* Do this
Your task is to locate every line holding the string "render" and to copy each of them.

* Dataset excerpt
________________
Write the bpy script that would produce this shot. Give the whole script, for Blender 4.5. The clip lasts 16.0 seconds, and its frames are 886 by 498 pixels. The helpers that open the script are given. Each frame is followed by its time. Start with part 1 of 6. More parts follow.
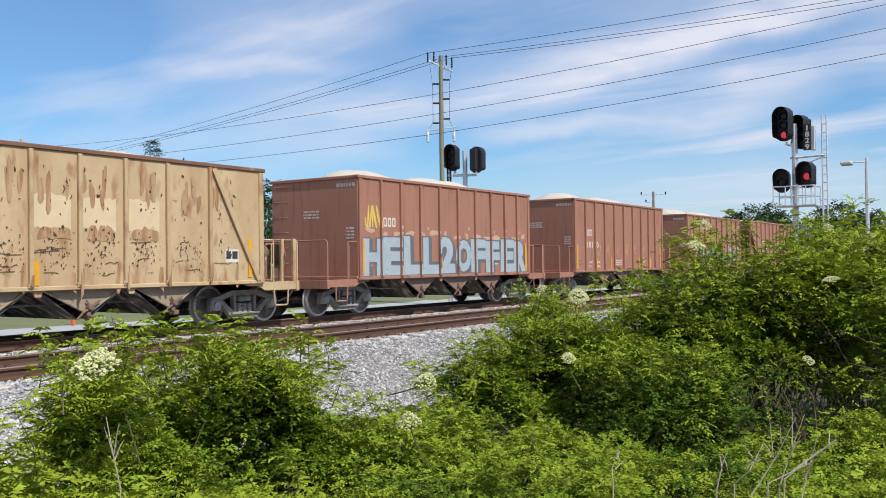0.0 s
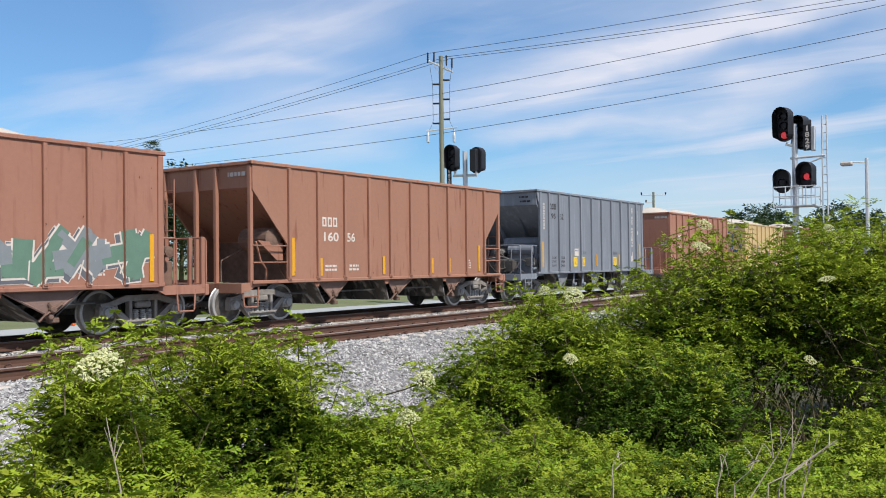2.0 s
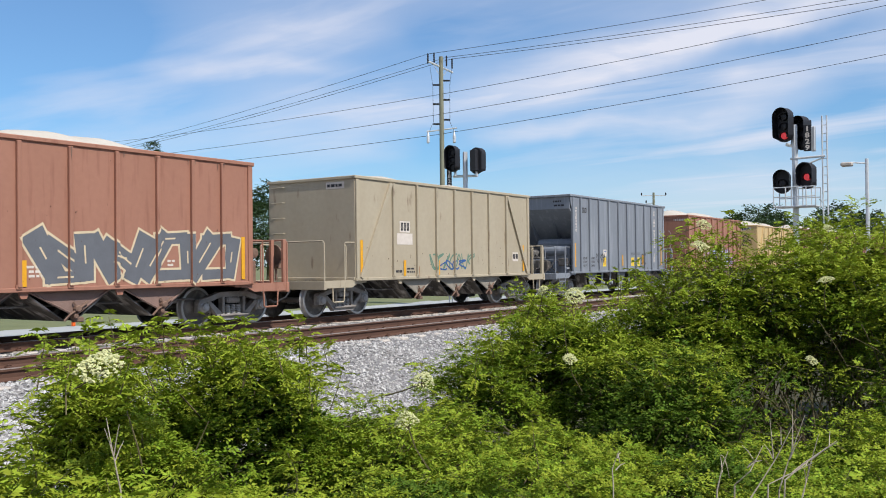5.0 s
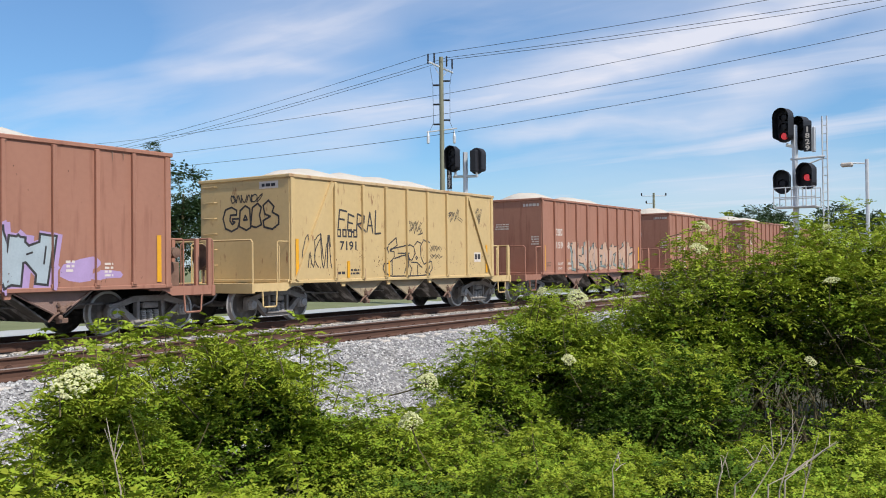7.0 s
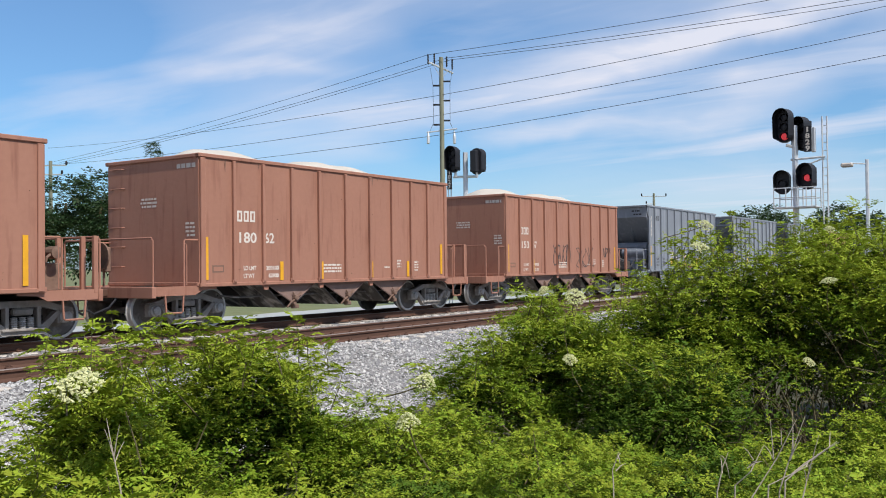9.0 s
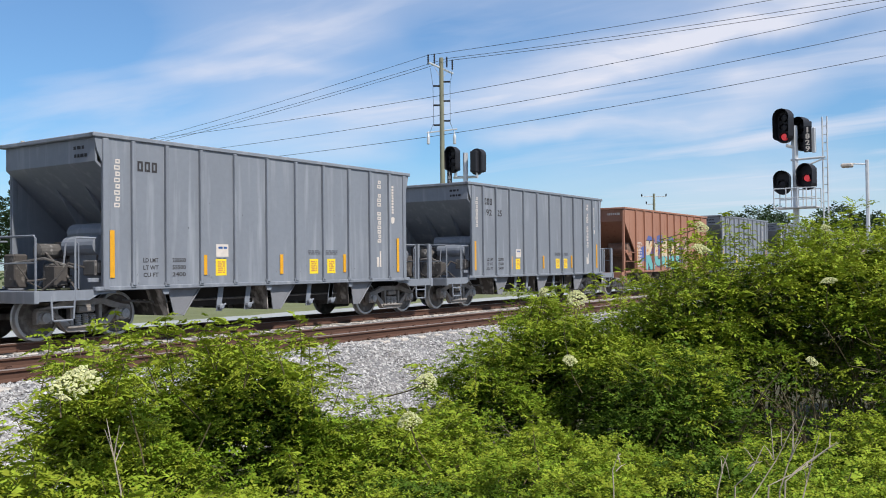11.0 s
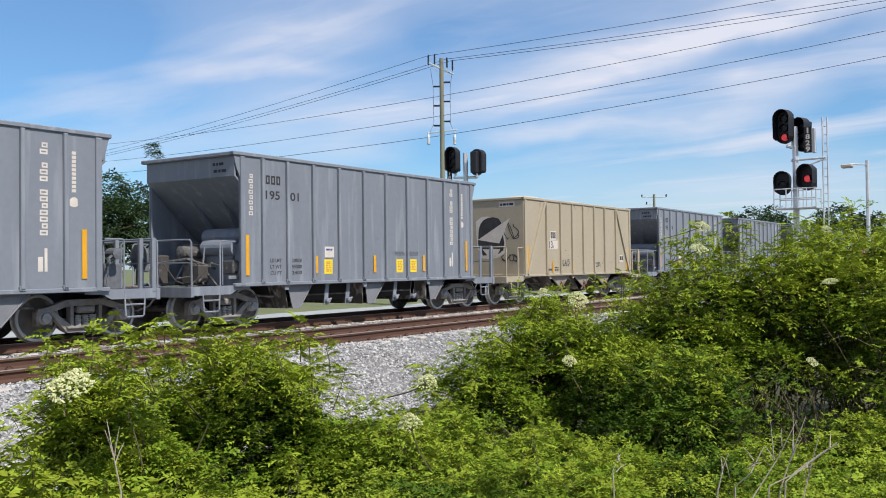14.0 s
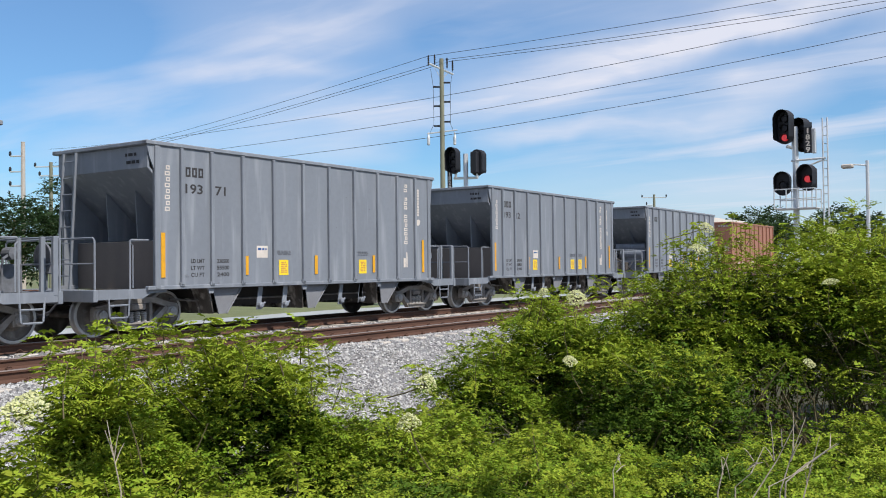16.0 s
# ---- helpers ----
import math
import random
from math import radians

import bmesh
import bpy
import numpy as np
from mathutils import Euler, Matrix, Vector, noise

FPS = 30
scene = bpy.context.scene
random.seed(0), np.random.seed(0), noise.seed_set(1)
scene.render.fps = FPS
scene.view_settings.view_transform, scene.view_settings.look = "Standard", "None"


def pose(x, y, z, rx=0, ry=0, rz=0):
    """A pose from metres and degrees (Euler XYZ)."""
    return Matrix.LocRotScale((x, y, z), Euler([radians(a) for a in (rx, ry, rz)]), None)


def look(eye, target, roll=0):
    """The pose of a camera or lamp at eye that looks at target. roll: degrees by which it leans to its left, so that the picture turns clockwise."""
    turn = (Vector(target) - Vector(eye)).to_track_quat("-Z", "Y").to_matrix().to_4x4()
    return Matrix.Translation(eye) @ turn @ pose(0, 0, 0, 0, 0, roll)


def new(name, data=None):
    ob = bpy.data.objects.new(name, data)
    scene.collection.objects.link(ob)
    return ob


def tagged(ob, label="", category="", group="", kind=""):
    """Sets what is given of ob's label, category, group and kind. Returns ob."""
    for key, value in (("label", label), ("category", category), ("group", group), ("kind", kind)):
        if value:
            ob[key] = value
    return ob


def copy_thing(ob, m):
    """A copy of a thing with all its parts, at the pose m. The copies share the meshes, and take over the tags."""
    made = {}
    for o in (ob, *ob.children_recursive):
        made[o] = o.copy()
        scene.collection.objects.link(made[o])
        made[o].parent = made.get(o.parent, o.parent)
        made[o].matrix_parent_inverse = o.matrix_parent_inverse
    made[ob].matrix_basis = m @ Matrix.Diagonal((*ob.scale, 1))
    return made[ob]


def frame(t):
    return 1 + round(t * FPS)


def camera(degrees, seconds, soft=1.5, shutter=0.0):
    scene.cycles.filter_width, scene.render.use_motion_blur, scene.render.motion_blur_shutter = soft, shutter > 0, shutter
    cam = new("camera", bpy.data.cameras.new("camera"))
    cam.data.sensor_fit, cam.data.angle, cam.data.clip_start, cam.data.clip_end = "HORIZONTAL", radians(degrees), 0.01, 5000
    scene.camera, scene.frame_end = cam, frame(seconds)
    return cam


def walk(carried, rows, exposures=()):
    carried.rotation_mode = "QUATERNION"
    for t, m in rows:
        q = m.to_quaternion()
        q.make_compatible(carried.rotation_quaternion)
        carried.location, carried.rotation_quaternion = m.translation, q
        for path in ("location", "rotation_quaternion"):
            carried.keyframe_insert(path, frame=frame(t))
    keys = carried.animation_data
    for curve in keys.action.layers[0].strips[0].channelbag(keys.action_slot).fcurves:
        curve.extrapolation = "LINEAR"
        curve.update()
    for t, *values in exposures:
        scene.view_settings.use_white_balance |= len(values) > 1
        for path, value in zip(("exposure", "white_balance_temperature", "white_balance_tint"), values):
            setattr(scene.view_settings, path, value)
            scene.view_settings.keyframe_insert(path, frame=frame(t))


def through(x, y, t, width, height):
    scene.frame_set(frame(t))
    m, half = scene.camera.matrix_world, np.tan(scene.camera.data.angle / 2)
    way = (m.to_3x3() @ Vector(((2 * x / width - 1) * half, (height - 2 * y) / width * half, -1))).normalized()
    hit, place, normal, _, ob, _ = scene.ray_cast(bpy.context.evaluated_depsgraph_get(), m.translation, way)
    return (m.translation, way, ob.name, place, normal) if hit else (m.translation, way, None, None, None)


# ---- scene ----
________________
* Result of this task
scene.render.fps = FPS
    scene.cycles.filter_width, scene.render.use_motion_blur, scene.render.motion_blur_shutter = soft, shutter > 0, shutter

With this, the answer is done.